American fashion designer and artist

Claw Money (born Claudia Gold in 1968, New York City) is a New York-based graffiti writer turned fashion designer. In 2009 Tag au Grand Palais in Paris, France named Claudia Gold a/k/a Claw one of the most influential graffiti artists of all time.

== Early life ==
Gold was born into a Jewish family in Fresh Meadows, Queens, and Roslyn, New York and attended the Fashion Institute of Technology until 1986, when she dropped out to pursue other artistic pursuits. Through the late 1980s and early 1990s, her icon, a paw with three claws, could be seen on the New York graffiti landscape on walls and trains with the graffiti crews TC5 and FC.

== Career ==
After making her mark throughout NYC with her graffiti, she became the fashion editor and director at Swindle Magazine. She began styling, which led her to becoming a vintage dealer. In 2002, she broke out as a fashion designer, launching her 'signature clothing line' Claw Money, later creating collaborations with the Claw & Company labels.

=== Graffiti ===
She has been influenced by other graffiti artists such as Zephyr, Dondi, Revolt, Sharp, Dontay, Devo and MQ, with Zephyr having a significant influence. She is the only woman featured in an art documentary directed by Doug Pray, exploring the subculture of graffiti art in New York City.

== Claw Money Collaborations ==
Finding an outlet in fashion and design, the brands CLAWMONEY and Claw&Co. have collaborated with companies such as Calvin Klein, Marc Ecko, G Pen, Lord & Taylor, rag & bone, NASCAR, Good Wood, Ugg Australia, Converse, Vans, Mountain Dew, K2 Snowboarding, My Little Pony, Boost Mobile, and Nike, with whom she designed two styles of Claw Money custom sneakers.

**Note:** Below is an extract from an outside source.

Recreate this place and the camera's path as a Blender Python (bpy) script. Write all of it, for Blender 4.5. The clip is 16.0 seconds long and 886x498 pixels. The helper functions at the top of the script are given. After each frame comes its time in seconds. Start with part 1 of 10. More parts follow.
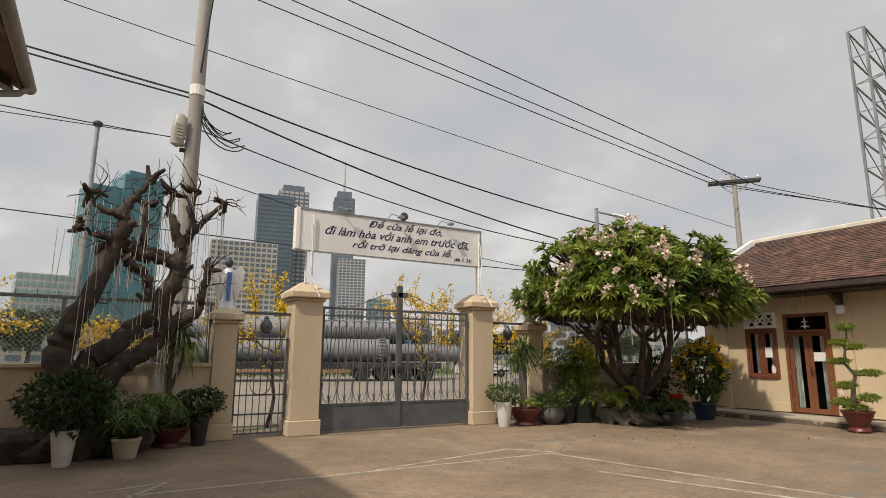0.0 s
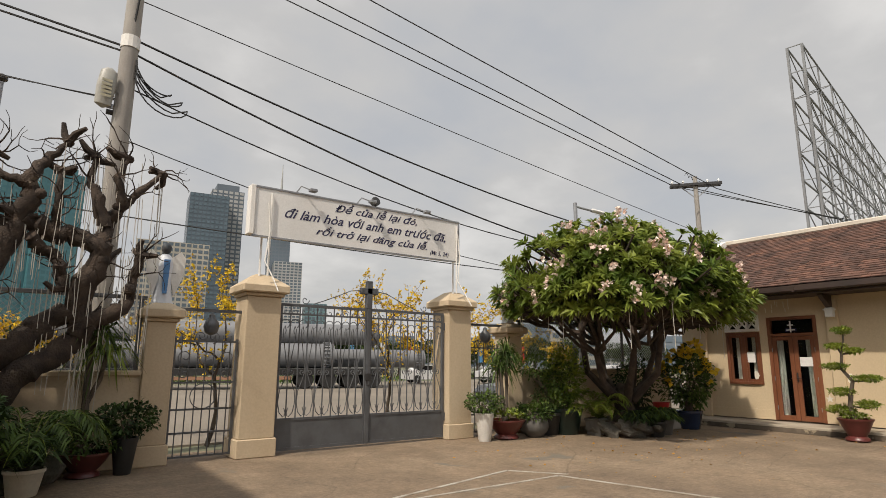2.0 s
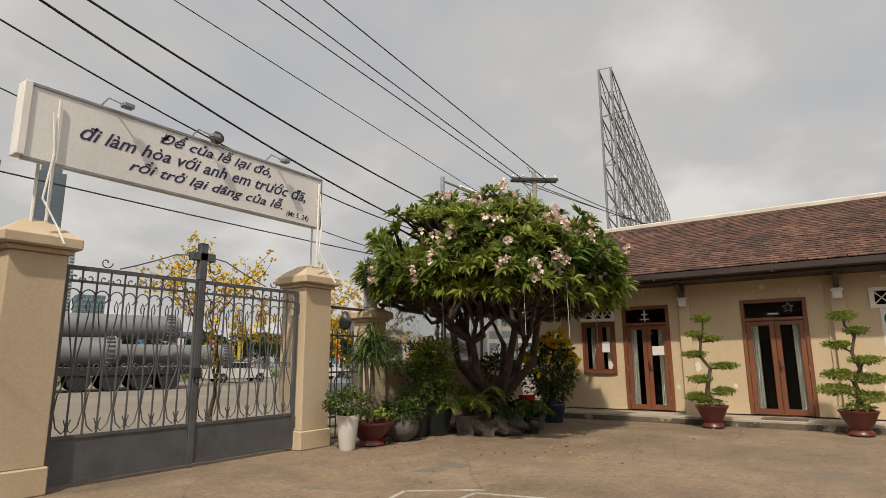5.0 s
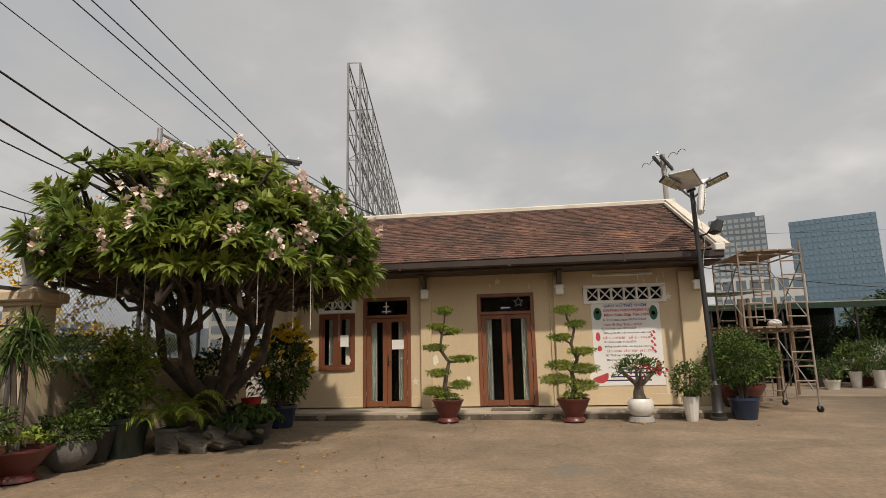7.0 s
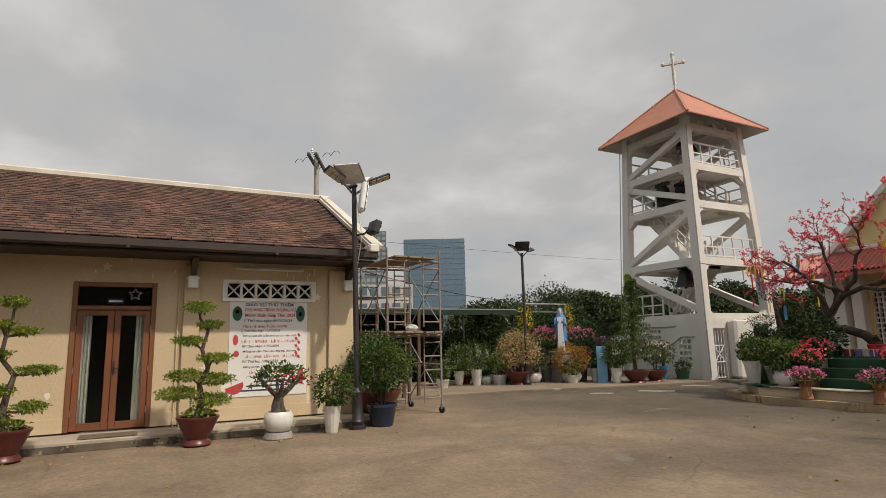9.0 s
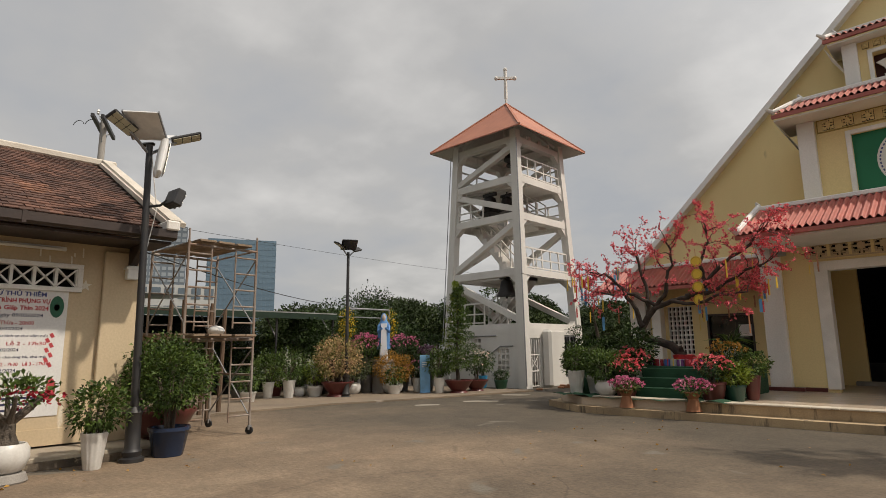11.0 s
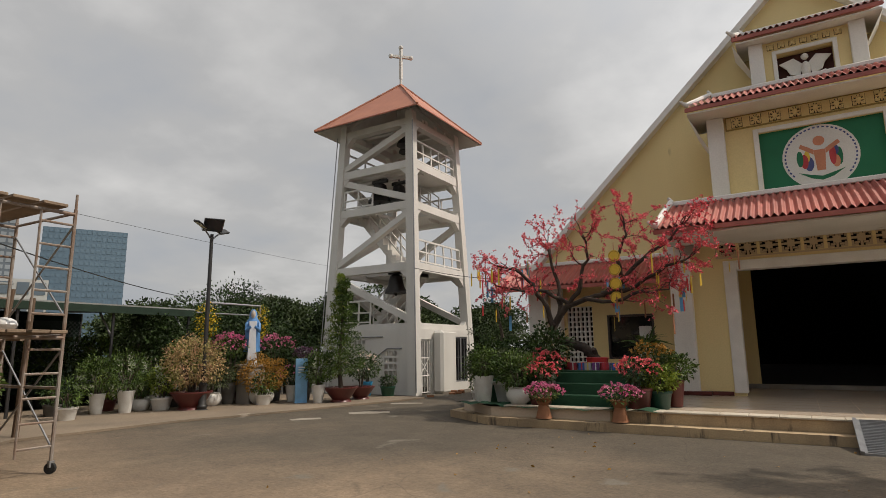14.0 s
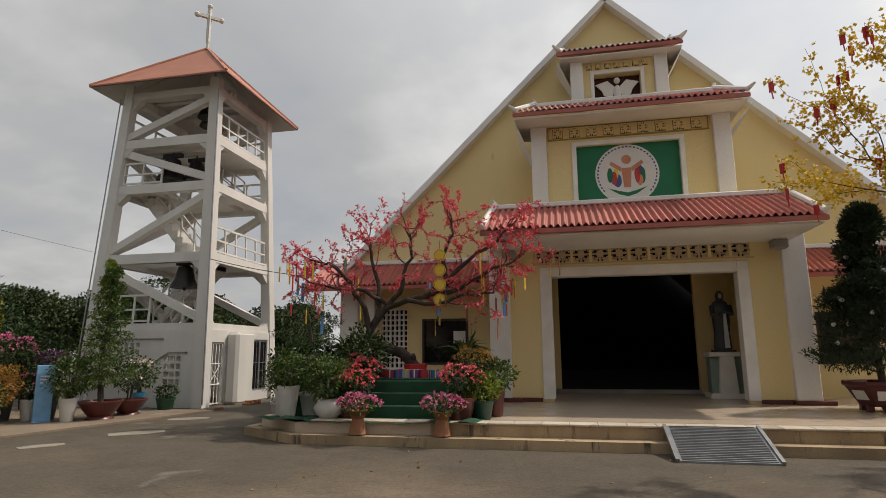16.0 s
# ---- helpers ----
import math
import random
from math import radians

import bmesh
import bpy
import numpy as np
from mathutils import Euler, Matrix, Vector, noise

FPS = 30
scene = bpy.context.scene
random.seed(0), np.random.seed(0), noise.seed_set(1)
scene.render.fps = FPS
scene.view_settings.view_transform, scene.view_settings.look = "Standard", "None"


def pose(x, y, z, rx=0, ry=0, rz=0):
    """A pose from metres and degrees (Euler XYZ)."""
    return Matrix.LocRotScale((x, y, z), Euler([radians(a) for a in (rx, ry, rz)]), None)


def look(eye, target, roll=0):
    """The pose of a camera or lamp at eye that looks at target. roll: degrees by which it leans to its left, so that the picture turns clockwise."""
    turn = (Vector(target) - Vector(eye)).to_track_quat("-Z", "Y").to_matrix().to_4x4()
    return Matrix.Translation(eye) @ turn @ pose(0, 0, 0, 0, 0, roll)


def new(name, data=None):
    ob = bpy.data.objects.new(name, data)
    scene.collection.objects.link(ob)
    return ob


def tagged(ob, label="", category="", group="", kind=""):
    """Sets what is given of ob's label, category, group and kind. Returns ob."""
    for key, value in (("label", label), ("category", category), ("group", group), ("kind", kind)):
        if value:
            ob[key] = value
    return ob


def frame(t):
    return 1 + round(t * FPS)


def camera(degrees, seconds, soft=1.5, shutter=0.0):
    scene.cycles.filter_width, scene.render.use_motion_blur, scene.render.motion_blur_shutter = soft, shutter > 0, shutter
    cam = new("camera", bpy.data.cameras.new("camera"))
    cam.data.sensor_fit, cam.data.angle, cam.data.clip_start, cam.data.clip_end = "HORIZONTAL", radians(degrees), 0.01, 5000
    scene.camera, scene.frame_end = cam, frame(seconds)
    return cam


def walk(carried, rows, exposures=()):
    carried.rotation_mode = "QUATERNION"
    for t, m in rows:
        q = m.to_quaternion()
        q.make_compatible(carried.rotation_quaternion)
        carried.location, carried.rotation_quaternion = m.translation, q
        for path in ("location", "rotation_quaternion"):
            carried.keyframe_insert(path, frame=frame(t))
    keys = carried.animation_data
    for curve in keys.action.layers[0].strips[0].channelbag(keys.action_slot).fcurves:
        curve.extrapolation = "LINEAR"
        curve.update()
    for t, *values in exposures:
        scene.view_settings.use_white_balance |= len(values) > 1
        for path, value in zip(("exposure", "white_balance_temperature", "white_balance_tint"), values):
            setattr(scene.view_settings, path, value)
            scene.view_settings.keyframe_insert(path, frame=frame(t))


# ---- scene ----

Her graphic designs are influenced by her childhood: Peter Max, the Smurfs, Strawberry Shortcake, Bugs Bunny, comic books, Hello Kitty, video games, and pop culture in general. While designing she likes to listen mostly to oldies, many 1950s girl groups, Bill Withers, pre-1995 hip hop, disco, and punk rock. In 2007, Bombshell, The Life and Crimes of Claw Money by Claw Money was published by powerHouse Books.

== Claw & Co. ==
As of June 2014, Claw will be launching the debut line of Claw & Co. The collection remixes athletic staples with updated silhouettes and unique textiles, focusing on patterns.

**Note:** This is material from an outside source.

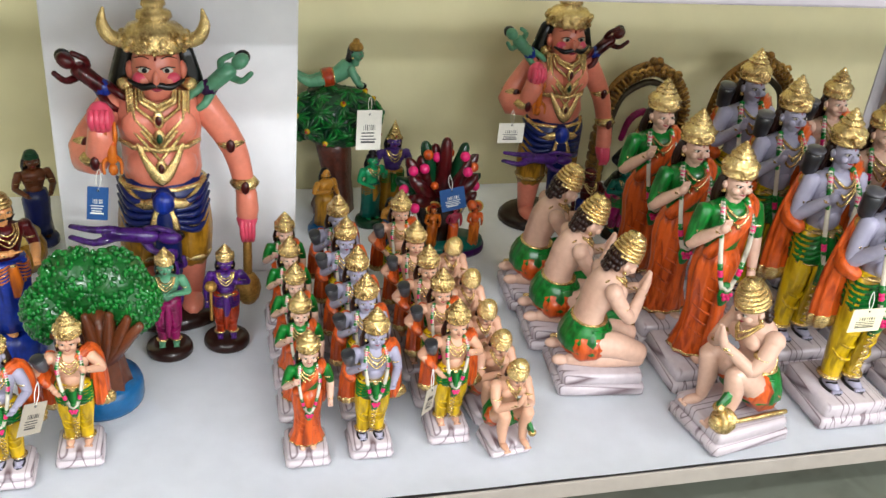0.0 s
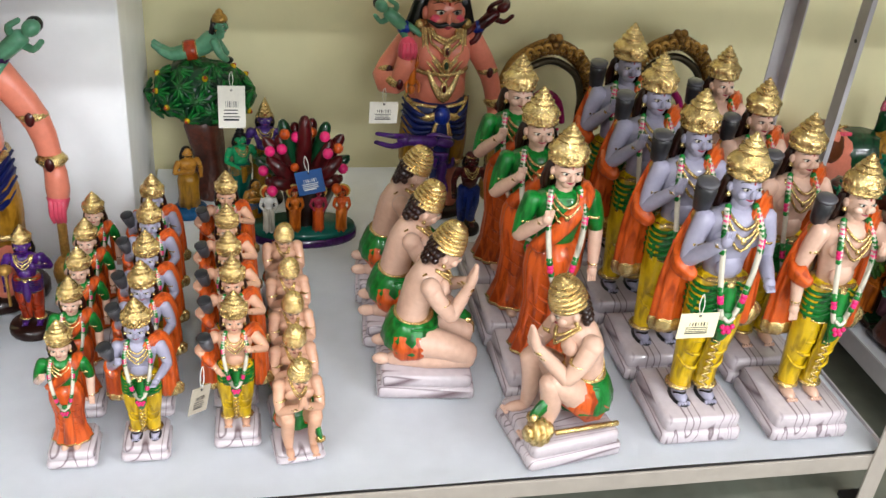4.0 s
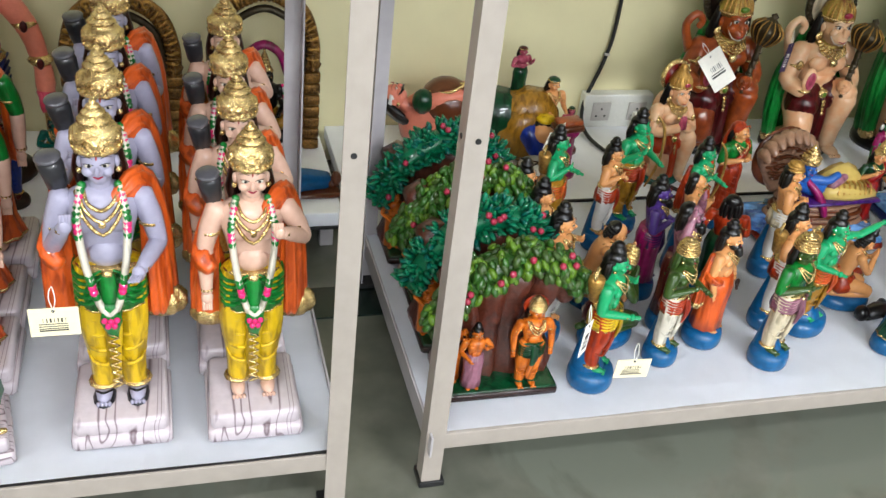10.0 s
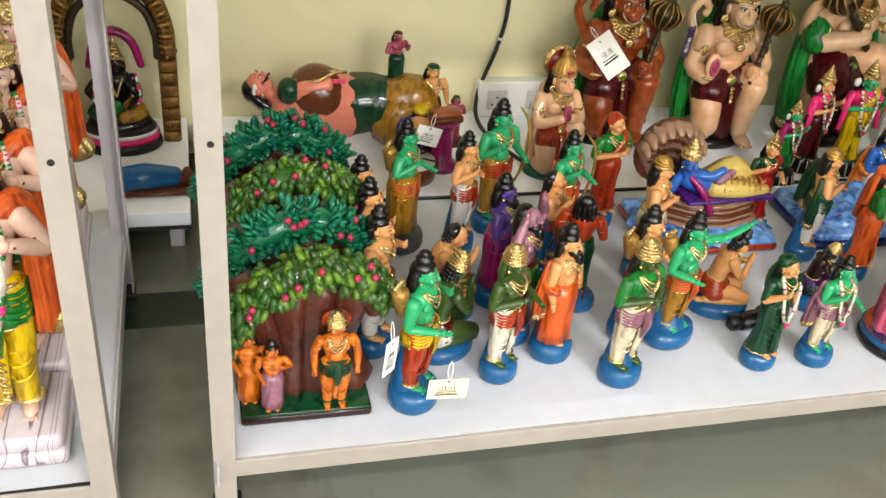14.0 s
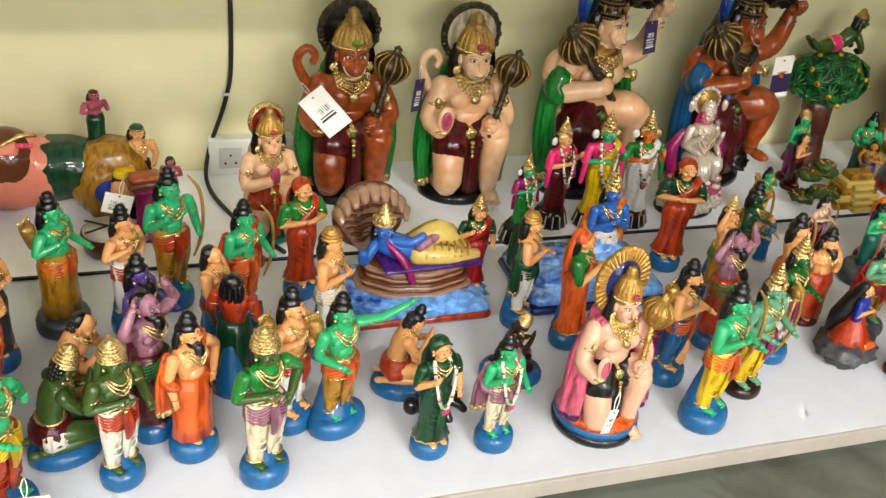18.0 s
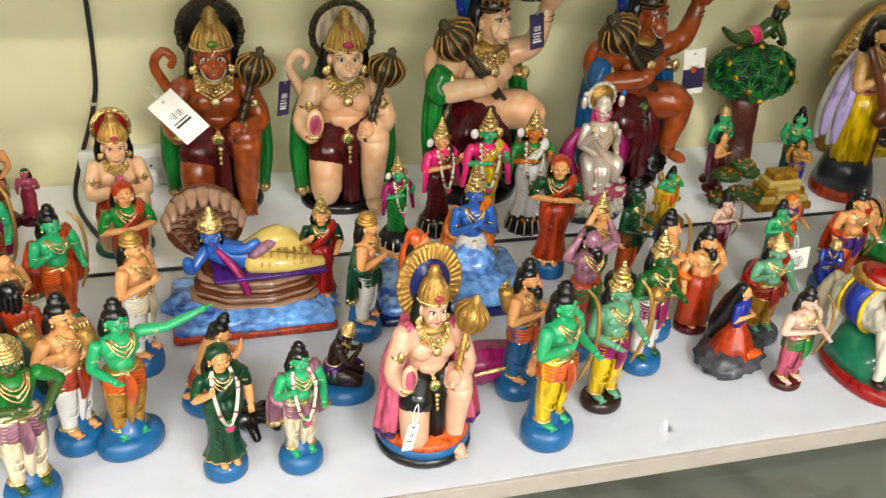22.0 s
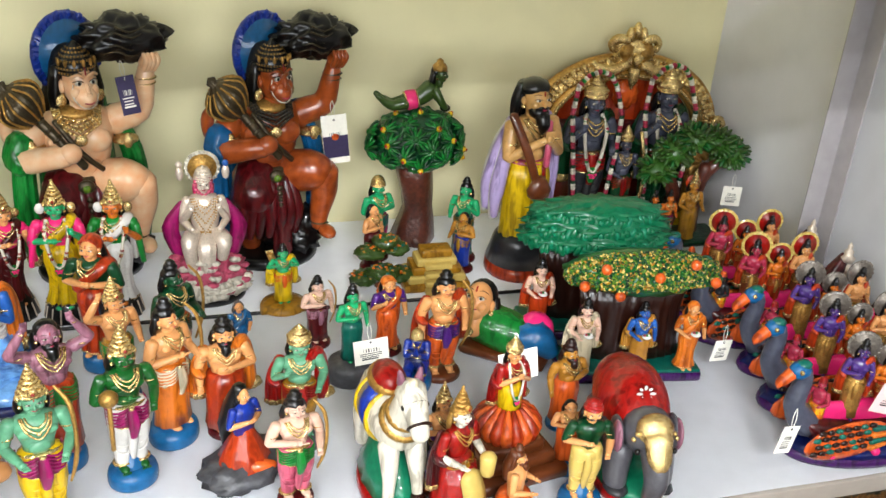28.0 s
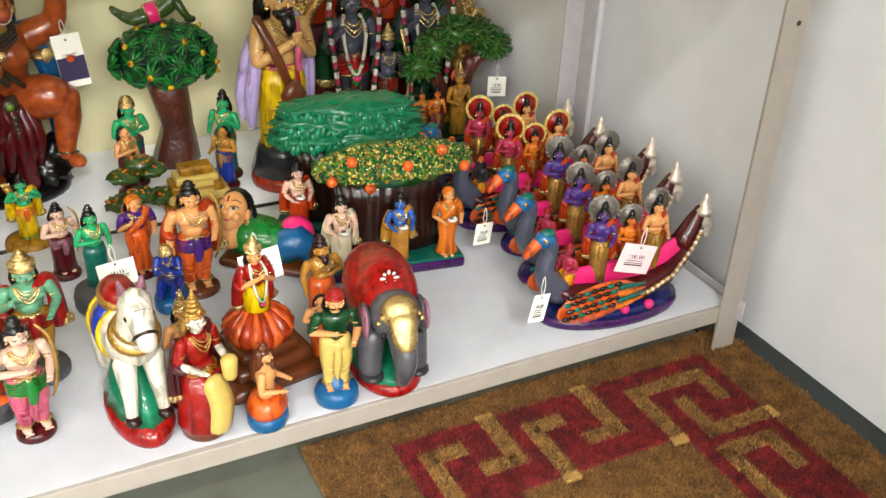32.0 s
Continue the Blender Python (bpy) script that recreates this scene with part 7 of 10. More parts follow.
    # arms
    if mode == "pray":
        for sx in (-1, 1):
            s.limb([(sx * 0.17, 0, 0.66), (sx * 0.215, -0.08, 0.5), (sx * 0.04, -0.2, 0.57)], [0.062, 0.055, 0.04], skin, n=12)
            s.limb([(sx * 0.018, -0.2, 0.57), (sx * 0.012, -0.2, 0.67)], [0.032, 0.018], "pink", n=9)
    elif lift:
        s.limb([(0.165, 0, 0.67), (0.275, -0.02, 0.71), (0.3, -0.05, 0.82), (0.315, -0.05, 0.89)], [0.062, 0.056, 0.046, 0.036], skin, n=16)
        for q in range(4):
            s.limb([(0.3 + 0.014 * q, -0.08, 0.89), (0.31 + 0.017 * q, -0.1, 0.93), (0.3 + 0.018 * q, -0.09, 0.955)], [0.014, 0.013, 0.01], skin, n=8)
        s.ball((0.325, -0.055, 0.91), (0.045, 0.045, 0.035), skin, n=12, k=8)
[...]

=== Celebrity following ===
The clothing line Claw Money has a celebrity following that includes M.I.A. (artist), Kanye West, Kreayshawn, Nicki Minaj, Rihanna and Santigold. She designed Britney Spears's clothing in Super Bowl XXXV. Her apparel can be found in retailers including Colette, Charlotte Ronson, Patricia Field, Fred Segal and the Standard Hotel's Oh WOW.

== Press ==
In 2012, she was the subject of the short documentary Claw by the digital channel WIGS. Doug Pray's graffiti documentary, "Infamy" from 2005 in part, is an homage to Claw. Her first book, Bombshell:The Life and Crimes of Claw Money was published in 2007 . Google is also putting the finishing touches on a short film about her that is going to launch its upcoming series on artists.